— Start DATA PROVIDED —
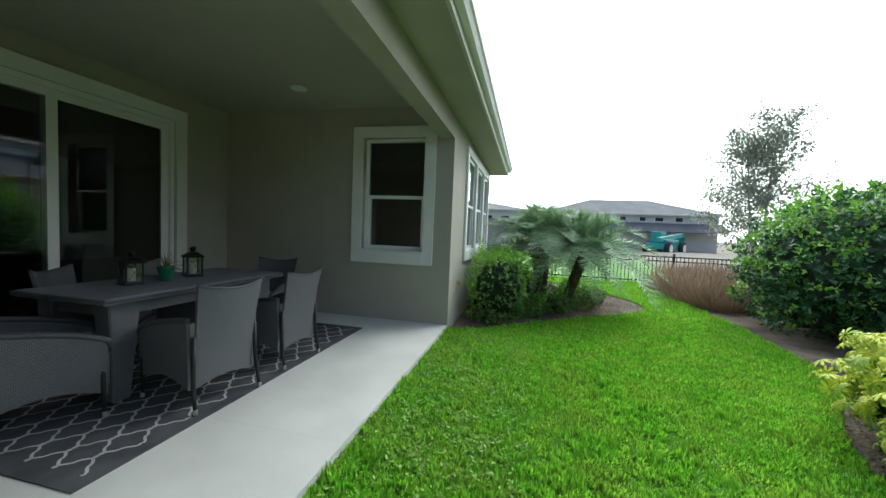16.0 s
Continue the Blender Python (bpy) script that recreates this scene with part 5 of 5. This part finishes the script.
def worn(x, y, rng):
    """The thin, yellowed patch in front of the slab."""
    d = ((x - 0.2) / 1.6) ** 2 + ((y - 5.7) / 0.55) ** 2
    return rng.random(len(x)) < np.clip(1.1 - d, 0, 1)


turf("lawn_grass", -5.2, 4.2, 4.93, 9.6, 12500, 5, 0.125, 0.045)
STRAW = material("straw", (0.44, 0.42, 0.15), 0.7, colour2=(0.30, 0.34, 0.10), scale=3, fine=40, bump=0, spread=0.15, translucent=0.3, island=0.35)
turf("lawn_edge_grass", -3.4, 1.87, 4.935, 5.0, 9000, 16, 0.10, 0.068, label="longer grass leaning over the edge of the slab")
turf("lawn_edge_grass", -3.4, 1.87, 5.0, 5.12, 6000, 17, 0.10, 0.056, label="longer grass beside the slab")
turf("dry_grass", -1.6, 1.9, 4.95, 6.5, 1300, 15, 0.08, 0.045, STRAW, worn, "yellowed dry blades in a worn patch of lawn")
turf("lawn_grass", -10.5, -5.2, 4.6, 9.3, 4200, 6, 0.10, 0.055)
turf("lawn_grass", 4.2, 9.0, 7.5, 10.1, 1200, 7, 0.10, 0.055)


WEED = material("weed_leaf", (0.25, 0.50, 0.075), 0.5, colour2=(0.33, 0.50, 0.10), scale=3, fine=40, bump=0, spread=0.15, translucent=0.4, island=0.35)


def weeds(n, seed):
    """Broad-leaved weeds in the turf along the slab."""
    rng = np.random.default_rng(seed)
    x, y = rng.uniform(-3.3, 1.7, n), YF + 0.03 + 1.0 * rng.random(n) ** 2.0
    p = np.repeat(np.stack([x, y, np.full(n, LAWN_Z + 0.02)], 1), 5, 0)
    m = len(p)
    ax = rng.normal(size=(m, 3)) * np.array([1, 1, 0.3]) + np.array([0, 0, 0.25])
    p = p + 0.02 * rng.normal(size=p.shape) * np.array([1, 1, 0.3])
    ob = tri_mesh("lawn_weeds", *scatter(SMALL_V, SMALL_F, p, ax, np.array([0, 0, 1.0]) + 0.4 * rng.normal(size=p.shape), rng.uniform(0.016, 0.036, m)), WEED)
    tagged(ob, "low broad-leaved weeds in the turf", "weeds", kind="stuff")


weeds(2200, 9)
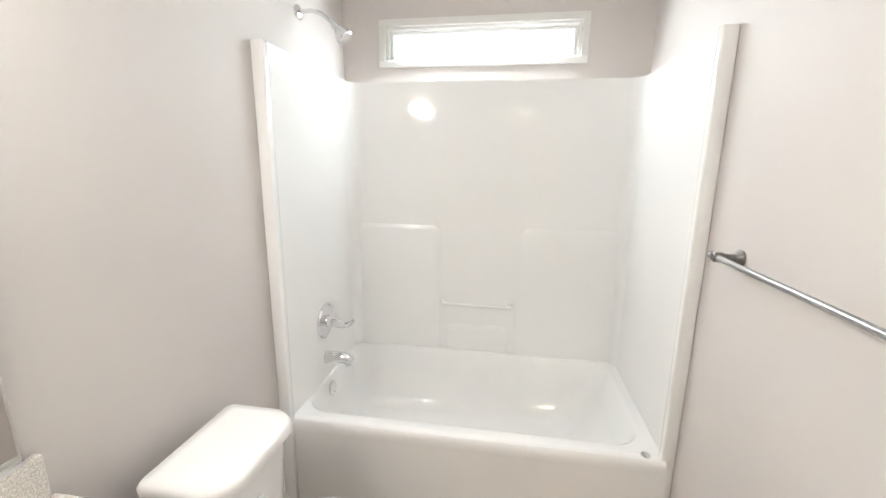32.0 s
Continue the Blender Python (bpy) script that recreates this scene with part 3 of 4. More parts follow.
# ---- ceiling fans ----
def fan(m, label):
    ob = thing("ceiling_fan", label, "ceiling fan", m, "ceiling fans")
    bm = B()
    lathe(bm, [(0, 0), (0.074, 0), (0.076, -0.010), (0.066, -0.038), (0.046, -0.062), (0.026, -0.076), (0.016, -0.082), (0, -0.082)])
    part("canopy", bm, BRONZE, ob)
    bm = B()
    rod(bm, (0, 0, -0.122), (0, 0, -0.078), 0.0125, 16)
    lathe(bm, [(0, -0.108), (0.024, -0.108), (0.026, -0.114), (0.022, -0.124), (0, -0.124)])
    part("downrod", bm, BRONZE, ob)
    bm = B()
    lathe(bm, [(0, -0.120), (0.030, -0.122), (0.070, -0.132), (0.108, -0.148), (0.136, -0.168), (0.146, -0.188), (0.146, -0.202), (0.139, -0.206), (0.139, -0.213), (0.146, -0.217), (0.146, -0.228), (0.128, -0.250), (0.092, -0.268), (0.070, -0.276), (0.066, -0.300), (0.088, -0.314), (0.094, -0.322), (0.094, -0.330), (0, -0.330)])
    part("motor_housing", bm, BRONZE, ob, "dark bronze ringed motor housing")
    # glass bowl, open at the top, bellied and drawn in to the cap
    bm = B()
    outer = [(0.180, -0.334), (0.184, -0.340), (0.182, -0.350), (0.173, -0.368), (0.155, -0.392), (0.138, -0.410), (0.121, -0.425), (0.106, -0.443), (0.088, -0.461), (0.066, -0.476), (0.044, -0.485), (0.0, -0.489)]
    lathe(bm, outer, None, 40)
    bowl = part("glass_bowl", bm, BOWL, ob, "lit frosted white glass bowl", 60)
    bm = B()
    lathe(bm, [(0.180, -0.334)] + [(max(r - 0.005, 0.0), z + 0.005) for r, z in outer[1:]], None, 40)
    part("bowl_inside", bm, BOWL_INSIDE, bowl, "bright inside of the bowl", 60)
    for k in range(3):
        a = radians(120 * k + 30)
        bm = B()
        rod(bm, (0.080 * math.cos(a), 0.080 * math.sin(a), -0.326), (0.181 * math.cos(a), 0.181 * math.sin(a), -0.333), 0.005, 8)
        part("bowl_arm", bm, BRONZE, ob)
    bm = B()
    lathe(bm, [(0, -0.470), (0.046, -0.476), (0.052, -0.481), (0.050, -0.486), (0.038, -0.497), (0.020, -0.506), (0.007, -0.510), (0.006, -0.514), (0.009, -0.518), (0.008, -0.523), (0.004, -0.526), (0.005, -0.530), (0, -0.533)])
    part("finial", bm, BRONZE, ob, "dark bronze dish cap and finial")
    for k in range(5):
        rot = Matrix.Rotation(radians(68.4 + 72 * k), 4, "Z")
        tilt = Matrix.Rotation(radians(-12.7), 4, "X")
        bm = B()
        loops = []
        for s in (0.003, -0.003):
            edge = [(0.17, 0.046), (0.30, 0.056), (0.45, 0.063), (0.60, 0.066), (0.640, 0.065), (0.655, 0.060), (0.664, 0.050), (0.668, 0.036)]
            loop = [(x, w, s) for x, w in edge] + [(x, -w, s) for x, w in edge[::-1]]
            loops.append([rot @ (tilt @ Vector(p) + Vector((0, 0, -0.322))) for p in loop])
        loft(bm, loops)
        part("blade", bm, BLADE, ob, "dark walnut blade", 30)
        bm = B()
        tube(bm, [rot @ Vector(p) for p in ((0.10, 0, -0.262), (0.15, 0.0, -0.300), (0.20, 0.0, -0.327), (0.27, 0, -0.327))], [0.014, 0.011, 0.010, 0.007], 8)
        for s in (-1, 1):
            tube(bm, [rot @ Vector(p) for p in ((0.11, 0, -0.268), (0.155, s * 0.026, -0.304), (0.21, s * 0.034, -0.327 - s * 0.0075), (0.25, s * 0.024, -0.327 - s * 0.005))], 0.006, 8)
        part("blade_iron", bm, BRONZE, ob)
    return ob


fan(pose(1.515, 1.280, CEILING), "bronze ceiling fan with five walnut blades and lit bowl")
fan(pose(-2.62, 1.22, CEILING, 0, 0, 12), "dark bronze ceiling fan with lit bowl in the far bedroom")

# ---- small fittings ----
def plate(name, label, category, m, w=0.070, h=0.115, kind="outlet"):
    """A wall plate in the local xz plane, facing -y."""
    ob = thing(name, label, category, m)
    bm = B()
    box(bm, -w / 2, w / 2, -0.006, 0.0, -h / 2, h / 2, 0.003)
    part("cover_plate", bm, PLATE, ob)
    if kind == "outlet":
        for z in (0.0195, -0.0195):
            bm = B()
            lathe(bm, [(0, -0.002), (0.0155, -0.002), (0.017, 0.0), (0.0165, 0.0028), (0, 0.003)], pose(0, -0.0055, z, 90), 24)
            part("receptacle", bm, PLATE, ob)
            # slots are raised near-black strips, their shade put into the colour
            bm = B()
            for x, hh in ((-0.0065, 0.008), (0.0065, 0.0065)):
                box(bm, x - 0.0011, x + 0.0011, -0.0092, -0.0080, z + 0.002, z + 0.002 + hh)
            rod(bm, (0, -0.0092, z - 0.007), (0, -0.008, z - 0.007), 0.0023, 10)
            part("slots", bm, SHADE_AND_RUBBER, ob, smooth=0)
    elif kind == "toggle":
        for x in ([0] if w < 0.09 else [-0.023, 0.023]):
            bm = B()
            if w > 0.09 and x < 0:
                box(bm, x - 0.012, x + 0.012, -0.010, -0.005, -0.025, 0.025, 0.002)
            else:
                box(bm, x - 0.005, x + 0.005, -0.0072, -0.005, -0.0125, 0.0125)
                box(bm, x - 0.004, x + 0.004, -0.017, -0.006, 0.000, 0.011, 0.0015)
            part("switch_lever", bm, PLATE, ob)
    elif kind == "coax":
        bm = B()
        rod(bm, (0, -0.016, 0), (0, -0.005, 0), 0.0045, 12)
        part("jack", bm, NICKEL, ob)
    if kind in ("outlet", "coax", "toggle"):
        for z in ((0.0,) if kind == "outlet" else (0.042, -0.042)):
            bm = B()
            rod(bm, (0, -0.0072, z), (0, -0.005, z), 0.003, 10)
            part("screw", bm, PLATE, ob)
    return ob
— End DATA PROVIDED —
Search the material above for "that". Pull out each line where it shows up.

Continue the Blender Python (bpy) script that recreates this scene with part 5 of 5. This part finishes the script.
Continue the Blender Python (bpy) script that recreates this scene with part 3 of 4. More parts follow.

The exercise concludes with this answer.